At the entrance to the Northgate Commerce Park at the intersection of Nansemond Parkway and Shoulders Hill Road, retention ponds overflowed and a pool formed that persisted through Friday. The water was so deep that most vehicles could not get through, causing many of the people employed in the park to miss work, depriving some businesses of customers and reducing the productivity of most of the businesses there.

A contractor charged with widening Nansemond Parkway and improving that intersection said Friday that it would work with the city to alter the design and improve the. We can only hope the contractor’s recommendations will be heeded.

But comments by a city official in charge of overseeing the work give us pause. Director of Public Works Eric Nielsen said installation of two new drainage pipes this fall would alleviate flooding associated with most rain. But what happened on Wednesday, he added, was a “one-in-10-year flood event” that would likely have been unavoidable regardless of the work that is done.

Nielsen’s assessment seems to ignore effects of the countless hurricanes and nor’easters Suffolk is likely to have within the next 10 years, each one likely to bring as much or more rain as North Suffolk had on Wednesday.
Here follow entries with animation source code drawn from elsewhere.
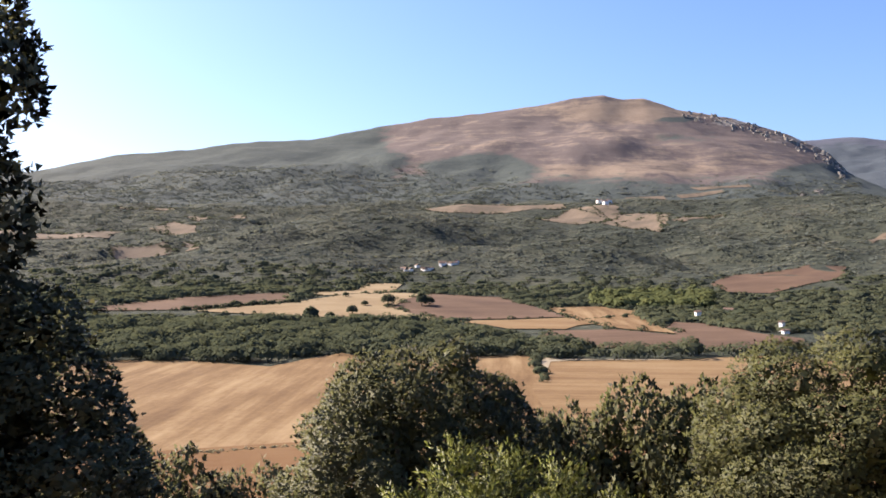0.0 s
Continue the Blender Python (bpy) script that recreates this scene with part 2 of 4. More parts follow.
PASTURE = field_material("dry_pasture", (0.168, 0.134, 0.101), (0.127, 0.102, 0.0771), (0.0804, 0.0703, 0.0536), 20, 14, 0.3)
BROWN_FIELD = field_material("brown_fallow", (0.121, 0.0823, 0.0588), (0.0924, 0.062, 0.044), (0.0685, 0.045, 0.0336), 70, 10, 0.3)
TRACK = field_material("white_track", (0.266, 0.236, 0.184), (0.223, 0.189, 0.138), (0.171, 0.138, 0.0944), 0, 4, 0.2)
# woods on the heath mountain, kept paler and bluer with painted-in distance haze
HAZED_WOOD = ((0.0411, 0.0523, 0.0529), (0.0574, 0.0703, 0.0693), (0.0779, 0.0908, 0.0831))
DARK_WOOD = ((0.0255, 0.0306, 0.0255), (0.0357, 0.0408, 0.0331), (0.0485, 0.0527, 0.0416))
HEATH_MOUNTAIN = mountain_material("heath_mountain", HAZED_WOOD, ((0.0857, 0.0703, 0.0692), (0.113, 0.0946, 0.0918), (0.144, 0.123, 0.118)), ((0.137, 0.109, 0.0883), (0.186, 0.148, 0.118), (0.234, 0.19, 0.15)), ((0.137, 0.13, 0.118), (0.219, 0.204, 0.184), (0.302, 0.281, 0.257)))
RIDGE_WOODS = mountain_material("ridge_woods", DARK_WOOD, ((0.09, 0.075, 0.06), (0.12, 0.1, 0.08), (0.15, 0.125, 0.1)), ((0.16, 0.13, 0.1), (0.21, 0.17, 0.135), (0.26, 0.215, 0.175)), ((0.17, 0.155, 0.135), (0.25, 0.23, 0.2), (0.33, 0.3, 0.27)))
ROCK_MOUNTAIN = mountain_material("limestone_mountain", DARK_WOOD, ((0.0749, 0.0662, 0.0544), (0.106, 0.0915, 0.076), (0.143, 0.123, 0.101)), ((0.113, 0.0989, 0.0978), (0.146, 0.133, 0.131), (0.187, 0.172, 0.172)), ((0.0833, 0.0776, 0.0784), (0.186, 0.173, 0.175), (0.353, 0.33, 0.337)), 0.014, 1.5)
# blue-grey woods and heath: aerial haze painted into the plateau's base colours
HAZED_PLATEAU = mountain_material("hazed_plateau_scarp", ((0.0437, 0.0569, 0.0732), (0.0565, 0.0706, 0.0882), (0.0738, 0.0881, 0.104)), ((0.0632, 0.0721, 0.0988), (0.0812, 0.089, 0.119), (0.102, 0.109, 0.138)), ((0.18, 0.172, 0.167), (0.234, 0.22, 0.212), (0.286, 0.272, 0.265)), ((0.225, 0.224, 0.221), (0.316, 0.312, 0.308), (0.407, 0.401, 0.397)), 0.008)
LIMESTONE = stone_material("limestone", (0.104, 0.0986, 0.092), (0.266, 0.249, 0.23), 0.08)
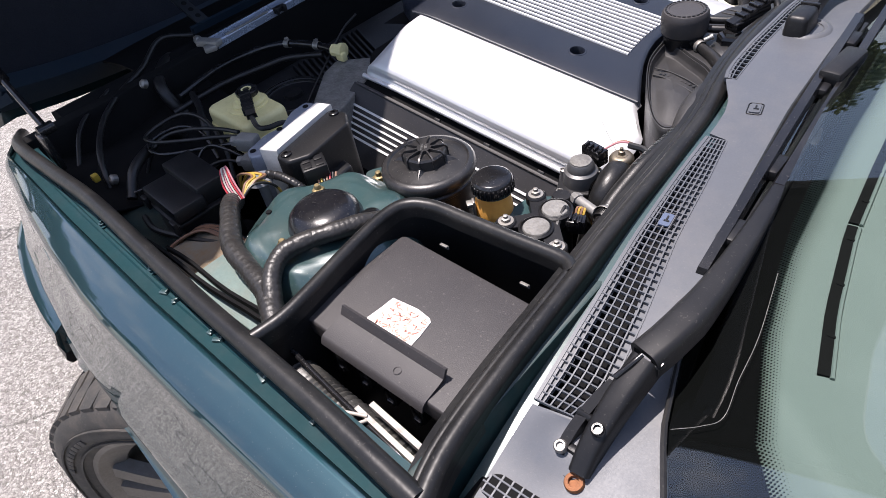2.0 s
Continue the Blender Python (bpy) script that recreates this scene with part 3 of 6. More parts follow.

With Suffolk’s economic development officials working overtime to fill Northgate and the city’s other industrial parks, the city cannot afford to be seen as unresponsive to the needs of residents or businesses adversely affected by events such as those that shut down much of Northgate this week. Instead of a fatalistic approach, Suffolk should take a proactive one and work with contractors to develop a solution to the problem. Failing to do so could prove expensive for the companies already here and, ultimately, for the city itself.